Objective: Skip all pictures, then copy the lines from the start of the data through the line with "return part(nm, bm, material, parent, label)", keeping both ends.

Recorded information:
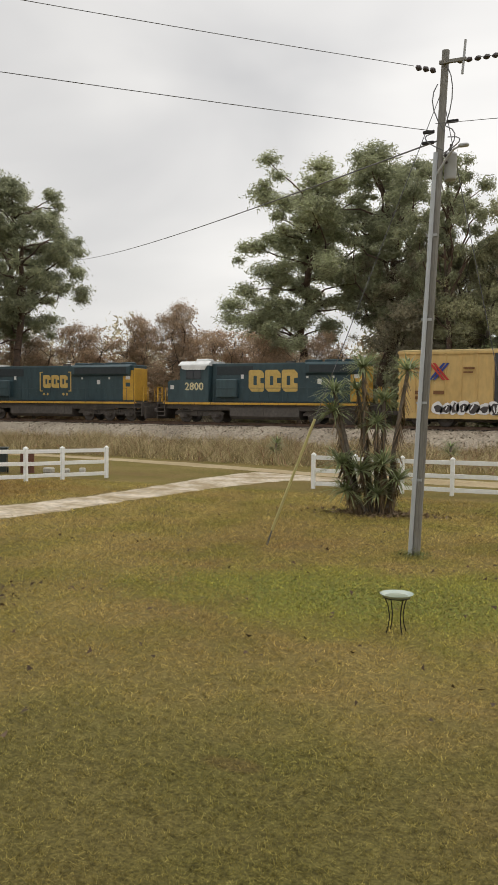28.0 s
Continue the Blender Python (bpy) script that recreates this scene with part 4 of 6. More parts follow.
def wide_cab(ob, deck, number, x0, mirrored=1, length=22.0, white=True):
    """A wide nose and a full-width cab; mirrored -1 puts them at the far end."""
    X = (lambda v: v) if mirrored == 1 else (lambda v: length - v)

    def slab(nm, pts, half, material, bevel=0.0, parent=ob, label=""):
        bm = prism([(X(a), b) for a, b in pts], "y", -half, half)
        bmesh.ops.bevel(bm, geom=bm.edges[:], offset=0.05, segments=2, affect="EDGES") if bevel else None
        return part(nm, bm, material, parent, label)

    slab("nose", [(1.12, deck), (1.05, deck + 1.35), (1.3, deck + 1.62), (2.6, deck + 1.95), (2.6, deck)], 1.5, M_BLUE, 1)
    slab("nose_front", [(1.02, deck + 0.05), (0.98, deck + 1.35), (1.28, deck + 1.66), (1.34, deck + 1.6), (1.16, deck + 1.32), (1.16, deck + 0.05)], 1.44, M_ORANGE, 0, label="orange nose front")
    cab = slab("cab", [(2.5, deck), (2.55, deck + 1.93), (2.42, deck + 2.75), (4.55, deck + 2.75), (4.55, deck)], 1.53, M_BLUE, 1)
    slab("cab_roof", [(2.25, deck + 2.74), (2.45, deck + 3.0), (4.5, deck + 3.02), (4.68, deck + 2.78)], 1.5, M_CABWHITE if white else M_BLUE, 1, label="white cab roof")
    for a, b in ((2.95, 3.55), (3.62, 4.3)):
        part("window_frame", box(b - a + 0.08, 0.03, 0.82, X((a + b) / 2), -1.535, deck + 2.3, 0.008), M_WHITE, cab)
        part("pane", box(b - a, 0.03, 0.72, X((a + b) / 2), -1.548, deck + 2.3), M_GLASS_DARK, cab)
    part("windshield", box(0.05, 2.2, 0.6, X(2.47), 0, deck + 2.32, m=Matrix()), M_GLASS_DARK, cab)
    lettering("number", number, 0.82, M_NUMBER, ob, X(3.35), -1.54, deck + 1.35, bold=0.018)
    part("vent_box", box(0.62, 0.04, 0.5, X(3.2), -1.54, deck + 0.45, 0.01), M_GRILLE, ob)
    part("headlight", box(0.06, 0.5, 0.2, X(2.4), 0, deck + 2.88, 0.02), M_CABWHITE, ob)
    for s in (-1, 1):
        lamp = part("ditch_light", box(0.14, 0.22, 0.22, X(0.62), s * 1.0, deck + 0.2, 0.04), M_CABWHITE, ob)
        part("lens", lathe([(0.09, 0.0), (0.09, 0.02), (0.05, 0.035)], 12, m=pose(X(0.55), s * 1.0, deck + 0.2, 0, -90 * mirrored)), M_LIT if mirrored == 1 and white else M_CLEARLENS, lamp)
        part("nose_lamp", lathe([(0.1, 0.0), (0.1, 0.02), (0.05, 0.035)], 12, m=pose(X(0.97), s * 0.14, deck + 1.45, 0, -90 * mirrored)), M_LIT if mirrored == 1 and white else M_CLEARLENS, ob)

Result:
28.0 s
Continue the Blender Python (bpy) script that recreates this scene with part 4 of 6. More parts follow.
def wide_cab(ob, deck, number, x0, mirrored=1, length=22.0, white=True):
    """A wide nose and a full-width cab; mirrored -1 puts them at the far end."""
    X = (lambda v: v) if mirrored == 1 else (lambda v: length - v)

    def slab(nm, pts, half, material, bevel=0.0, parent=ob, label=""):
        bm = prism([(X(a), b) for a, b in pts], "y", -half, half)
        bmesh.ops.bevel(bm, geom=bm.edges[:], offset=0.05, segments=2, affect="EDGES") if bevel else None
        return part(nm, bm, material, parent, label)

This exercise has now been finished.